==== Information provided
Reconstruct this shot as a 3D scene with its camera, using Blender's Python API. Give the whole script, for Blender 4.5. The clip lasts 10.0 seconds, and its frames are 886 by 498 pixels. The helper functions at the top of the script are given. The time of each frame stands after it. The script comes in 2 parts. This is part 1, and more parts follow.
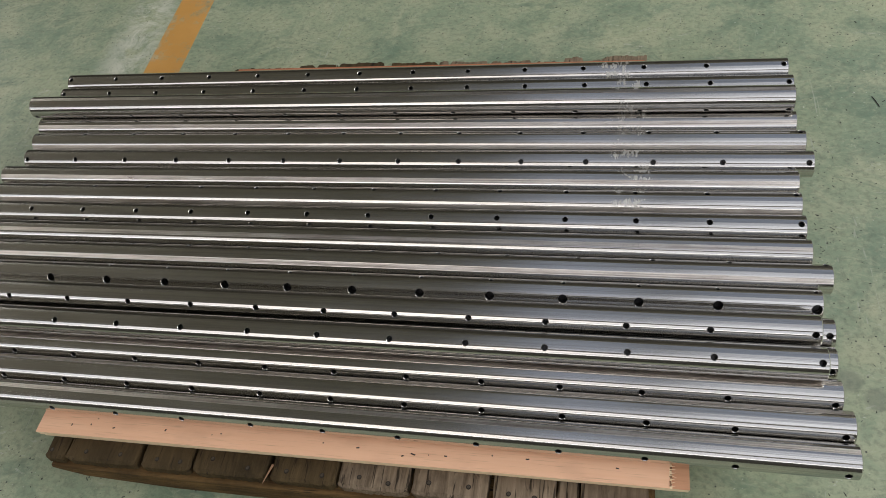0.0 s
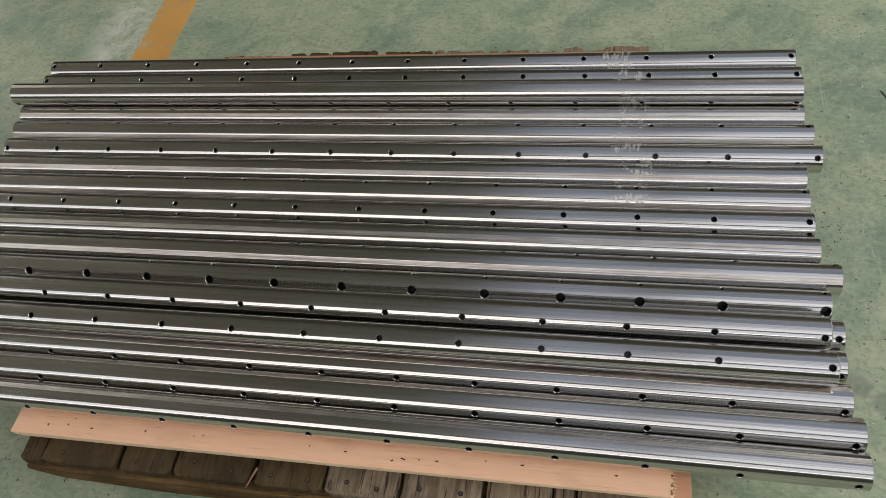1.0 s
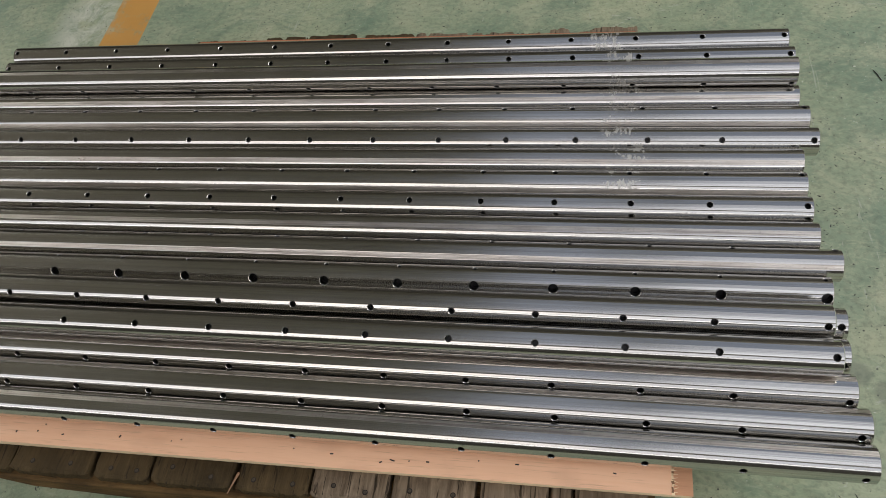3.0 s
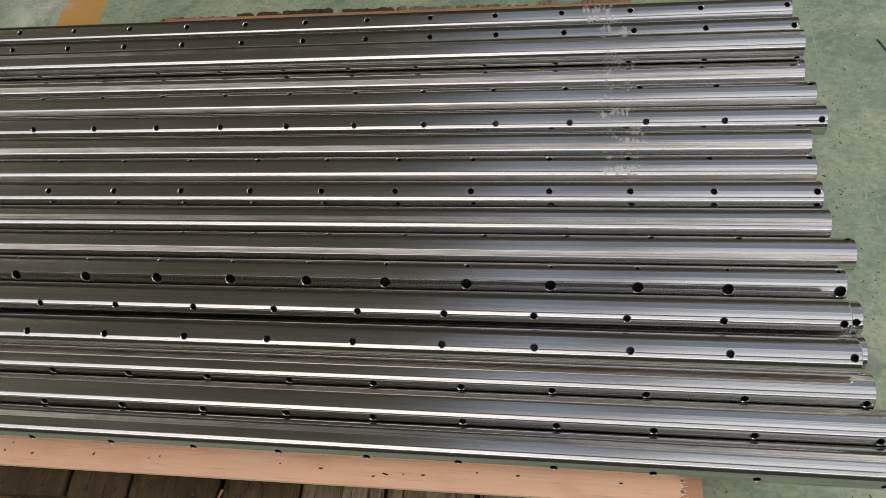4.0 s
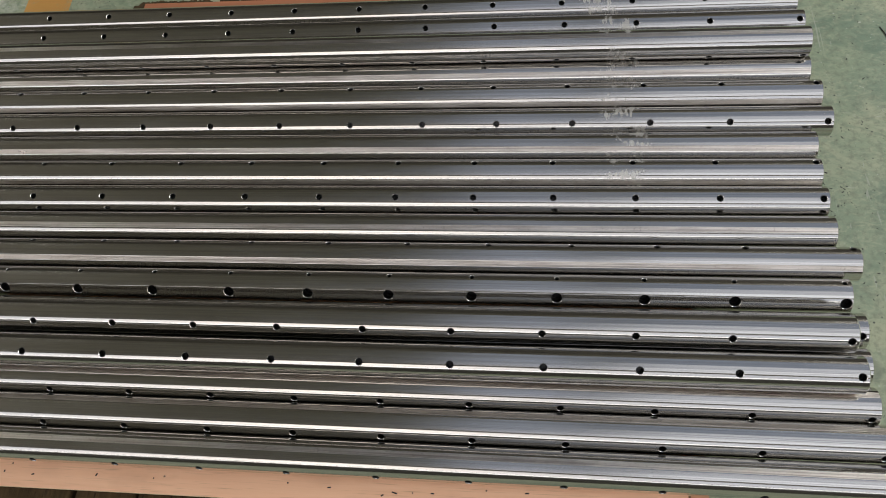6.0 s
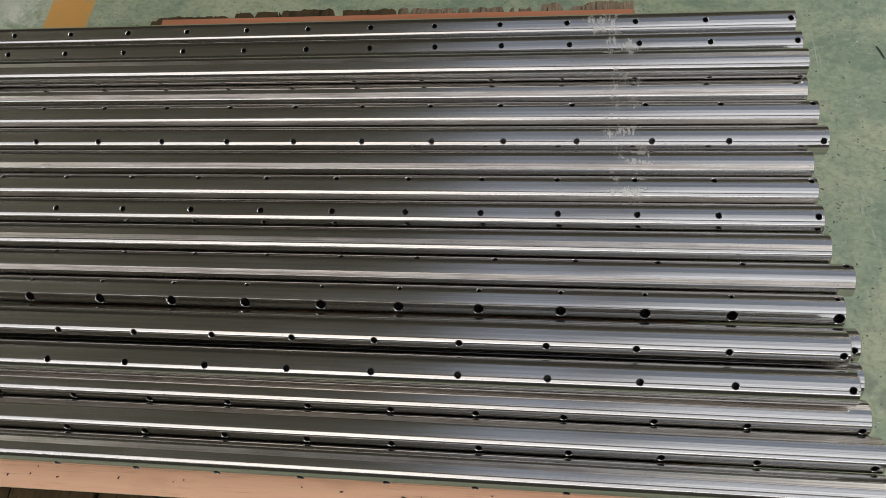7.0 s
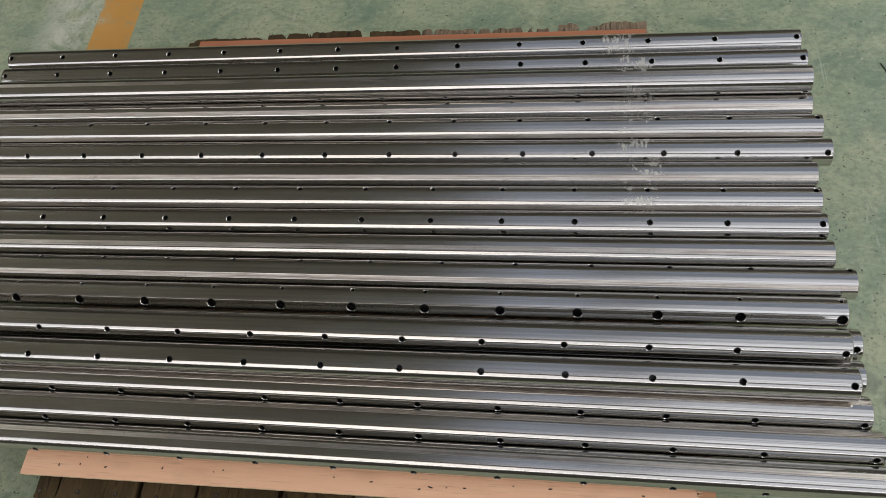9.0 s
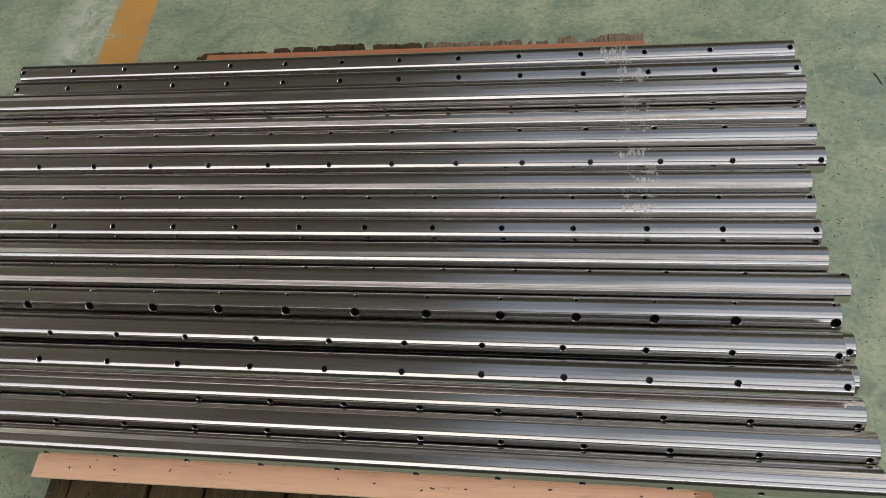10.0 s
========
# Stated goal
Print out the material word for word, omitting the pictures.

# Correct output
Reconstruct this shot as a 3D scene with its camera, using Blender's Python API. Give the whole script, for Blender 4.5. The clip lasts 10.0 seconds, and its frames are 886 by 498 pixels. The helper functions at the top of the script are given. The time of each frame stands after it. The script comes in 2 parts. This is part 1, and more parts follow.
0.0 s
1.0 s
3.0 s
4.0 s
6.0 s
7.0 s
9.0 s
10.0 s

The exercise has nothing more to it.